Rows from a dataset of clips and code:
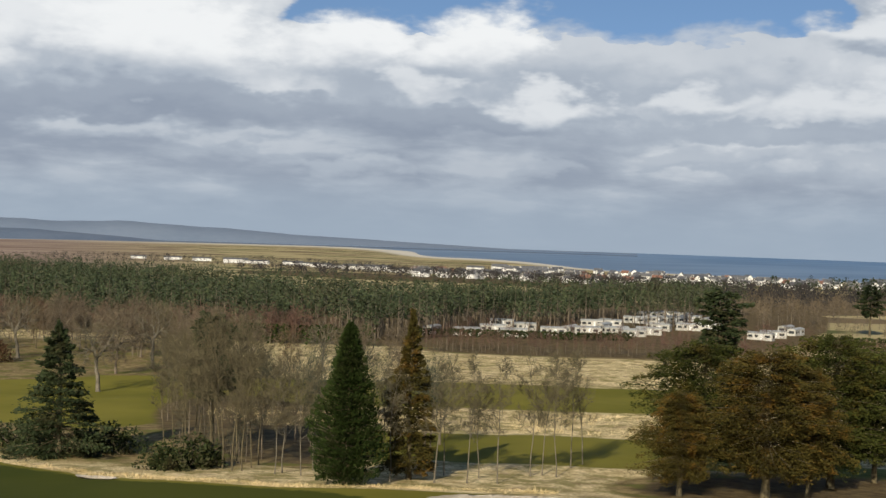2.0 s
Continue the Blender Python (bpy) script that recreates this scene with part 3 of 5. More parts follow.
def build_hills():
    """The far shore: a long low ridge that sinks into the sea."""
    b = np.linspace(-40, 22, 300)
    base = np.interp(b, [-40, -18, -9, 0, 7, 12, 17, 22], [70, 54, 60, 54, 30, 14, 0.5, 0.0])
    rough = 4 * np.sin(b * 0.5) + 2 * np.sin(b * 1.3 + 1) + 0.8 * np.sin(b * 3.1)
    for near, top, mat, label in ((4270, 1.0, "hills", "hazy blue hills beyond the estuary"), (4000, 0.5, "low_hills", "low headland across the water, hazed blue-grey")):
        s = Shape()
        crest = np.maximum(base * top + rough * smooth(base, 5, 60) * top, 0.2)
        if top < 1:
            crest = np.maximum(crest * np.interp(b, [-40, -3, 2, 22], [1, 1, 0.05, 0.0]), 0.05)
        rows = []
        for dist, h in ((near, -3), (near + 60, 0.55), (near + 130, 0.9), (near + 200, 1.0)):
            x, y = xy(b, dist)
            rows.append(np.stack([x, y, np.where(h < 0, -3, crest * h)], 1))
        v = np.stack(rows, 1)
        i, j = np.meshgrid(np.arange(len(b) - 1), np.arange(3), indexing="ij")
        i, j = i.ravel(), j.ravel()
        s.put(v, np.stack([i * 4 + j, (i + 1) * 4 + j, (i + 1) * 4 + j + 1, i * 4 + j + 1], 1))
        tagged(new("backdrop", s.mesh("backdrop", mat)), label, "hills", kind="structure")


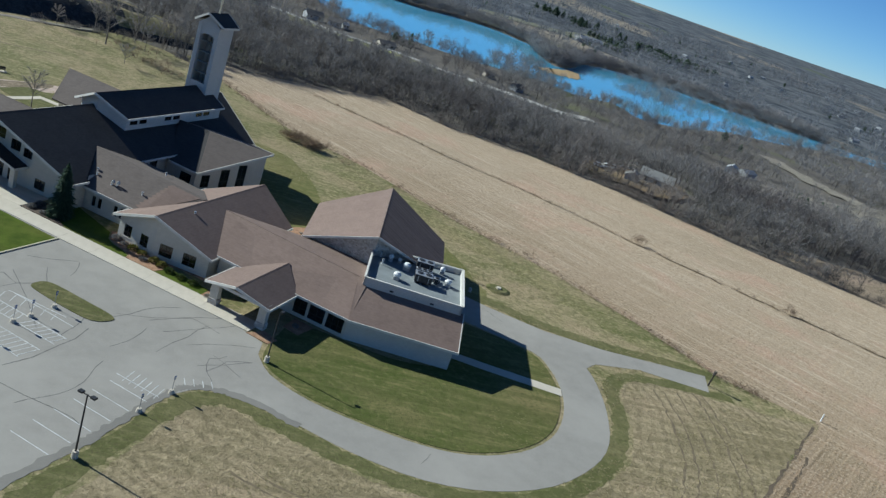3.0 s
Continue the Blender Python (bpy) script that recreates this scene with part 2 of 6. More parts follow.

_Problem to solve_
Which lines hold the word "this"? Copy every one of them.

_Worked solution_
Continue the Blender Python (bpy) script that recreates this scene with part 3 of 5. More parts follow.
Continue the Blender Python (bpy) script that recreates this scene with part 2 of 6. More parts follow.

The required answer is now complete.